— WHAT YOU WILL DO —
Give the lines again exactly, from the one holding "for t, m in" to the last line of the listing below, both ends included and nothing added.

— DATA SHOWN —
____________

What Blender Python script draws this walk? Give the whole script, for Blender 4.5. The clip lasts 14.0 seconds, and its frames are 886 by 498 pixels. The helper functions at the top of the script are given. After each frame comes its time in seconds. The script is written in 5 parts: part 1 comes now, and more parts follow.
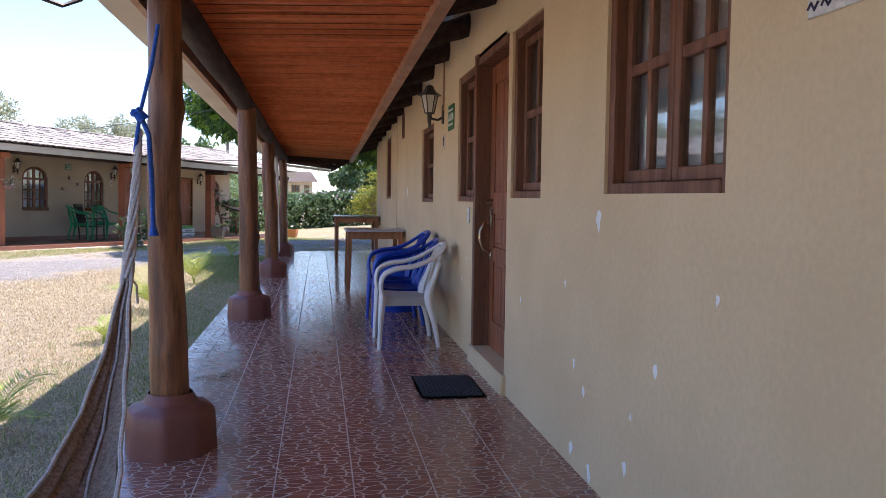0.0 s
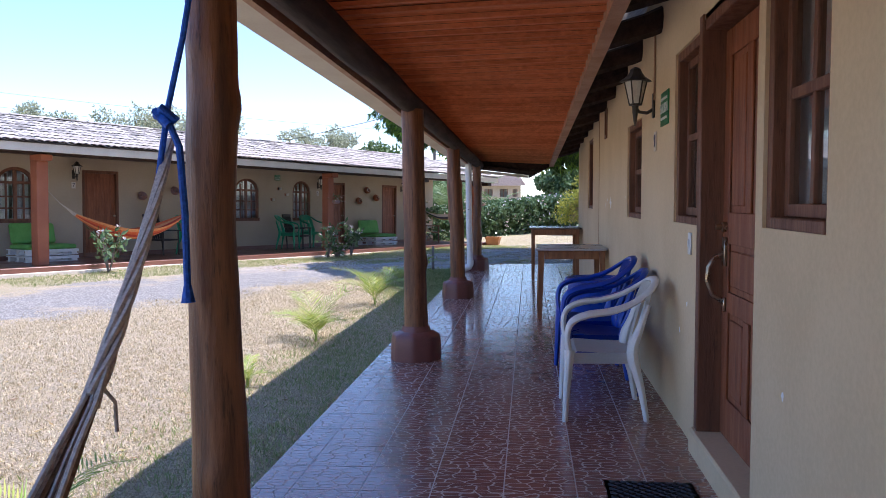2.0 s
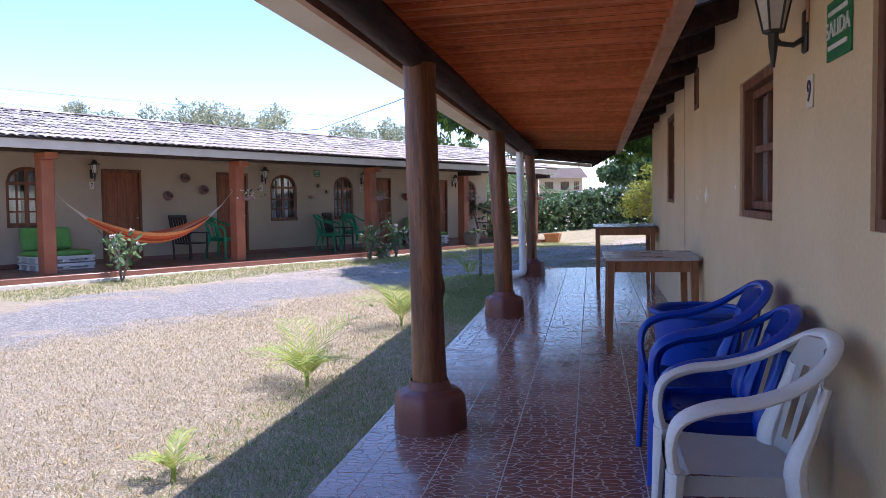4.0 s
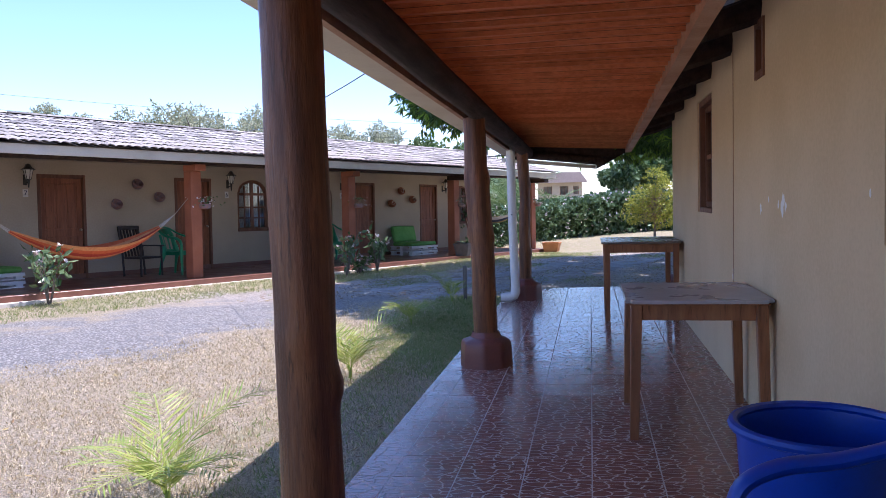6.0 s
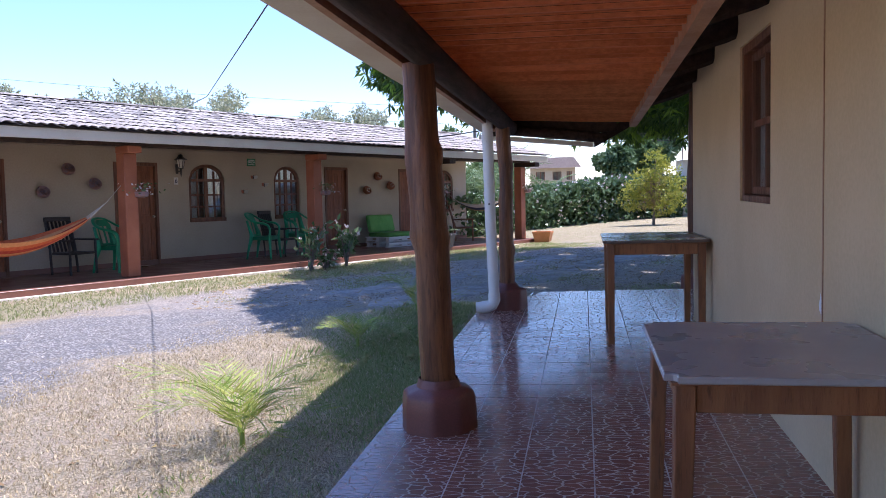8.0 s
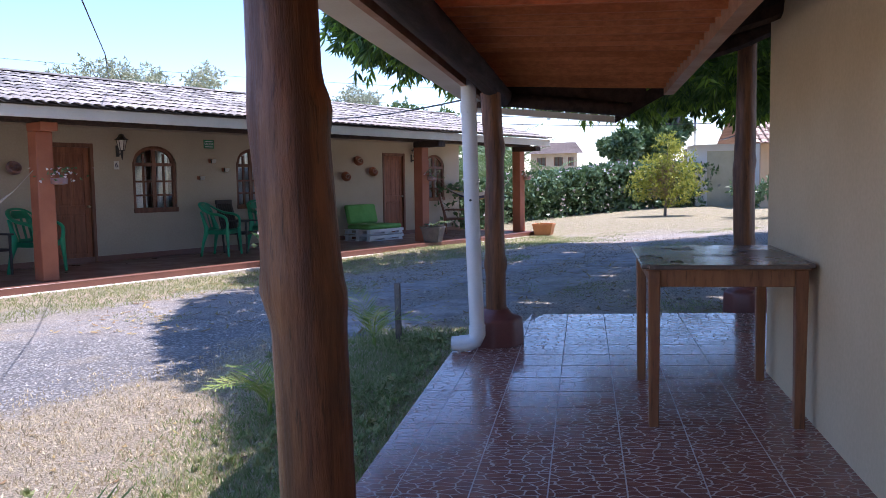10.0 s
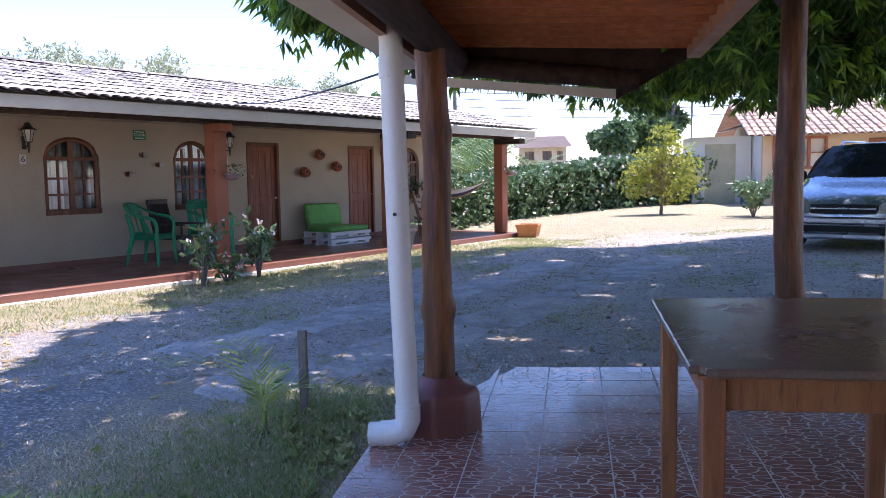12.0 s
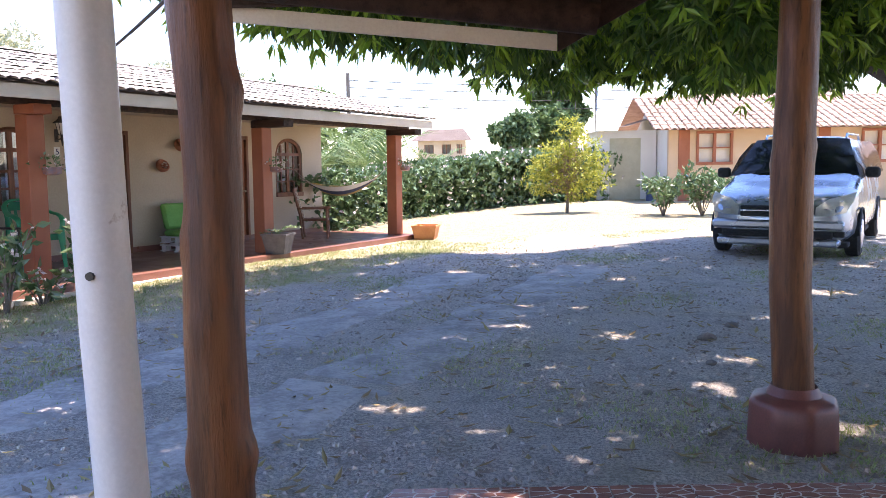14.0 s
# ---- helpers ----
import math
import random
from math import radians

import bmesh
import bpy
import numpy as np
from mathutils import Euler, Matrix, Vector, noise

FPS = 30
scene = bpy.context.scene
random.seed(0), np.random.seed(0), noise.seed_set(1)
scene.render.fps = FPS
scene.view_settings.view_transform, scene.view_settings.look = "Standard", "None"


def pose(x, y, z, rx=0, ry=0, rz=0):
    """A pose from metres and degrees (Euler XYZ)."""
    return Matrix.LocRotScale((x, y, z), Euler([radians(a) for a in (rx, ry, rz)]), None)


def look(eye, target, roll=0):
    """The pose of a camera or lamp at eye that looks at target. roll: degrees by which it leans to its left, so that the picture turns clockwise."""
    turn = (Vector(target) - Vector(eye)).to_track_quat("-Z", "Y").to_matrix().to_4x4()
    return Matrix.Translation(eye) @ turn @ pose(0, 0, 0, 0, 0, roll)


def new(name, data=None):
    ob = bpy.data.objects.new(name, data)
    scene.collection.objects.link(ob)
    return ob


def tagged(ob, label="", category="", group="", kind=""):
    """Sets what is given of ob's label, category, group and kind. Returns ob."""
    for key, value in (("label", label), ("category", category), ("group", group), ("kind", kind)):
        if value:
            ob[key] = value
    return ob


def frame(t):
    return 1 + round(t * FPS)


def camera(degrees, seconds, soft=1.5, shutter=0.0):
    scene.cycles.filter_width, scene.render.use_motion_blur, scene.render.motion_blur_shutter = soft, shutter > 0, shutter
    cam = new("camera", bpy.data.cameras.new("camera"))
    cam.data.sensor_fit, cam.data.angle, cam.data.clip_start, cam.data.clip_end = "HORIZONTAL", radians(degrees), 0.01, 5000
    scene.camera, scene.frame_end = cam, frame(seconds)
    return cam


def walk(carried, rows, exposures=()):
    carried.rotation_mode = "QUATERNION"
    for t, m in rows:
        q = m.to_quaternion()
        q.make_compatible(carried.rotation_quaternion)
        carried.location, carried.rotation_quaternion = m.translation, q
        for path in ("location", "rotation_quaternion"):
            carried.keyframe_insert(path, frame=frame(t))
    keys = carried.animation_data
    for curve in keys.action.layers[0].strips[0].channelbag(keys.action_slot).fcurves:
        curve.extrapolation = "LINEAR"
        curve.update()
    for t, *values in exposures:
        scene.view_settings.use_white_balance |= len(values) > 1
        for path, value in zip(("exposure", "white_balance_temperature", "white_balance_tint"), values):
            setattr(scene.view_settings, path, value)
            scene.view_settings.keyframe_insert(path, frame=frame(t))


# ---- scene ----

____________

— EXERCISE ANSWER —
    for t, m in rows:
        q = m.to_quaternion()
        q.make_compatible(carried.rotation_quaternion)
        carried.location, carried.rotation_quaternion = m.translation, q
        for path in ("location", "rotation_quaternion"):
            carried.keyframe_insert(path, frame=frame(t))
    keys = carried.animation_data
    for curve in keys.action.layers[0].strips[0].channelbag(keys.action_slot).fcurves:
        curve.extrapolation = "LINEAR"
        curve.update()
    for t, *values in exposures:
        scene.view_settings.use_white_balance |= len(values) > 1
        for path, value in zip(("exposure", "white_balance_temperature", "white_balance_tint"), values):
            setattr(scene.view_settings, path, value)
            scene.view_settings.keyframe_insert(path, frame=frame(t))


# ---- scene ----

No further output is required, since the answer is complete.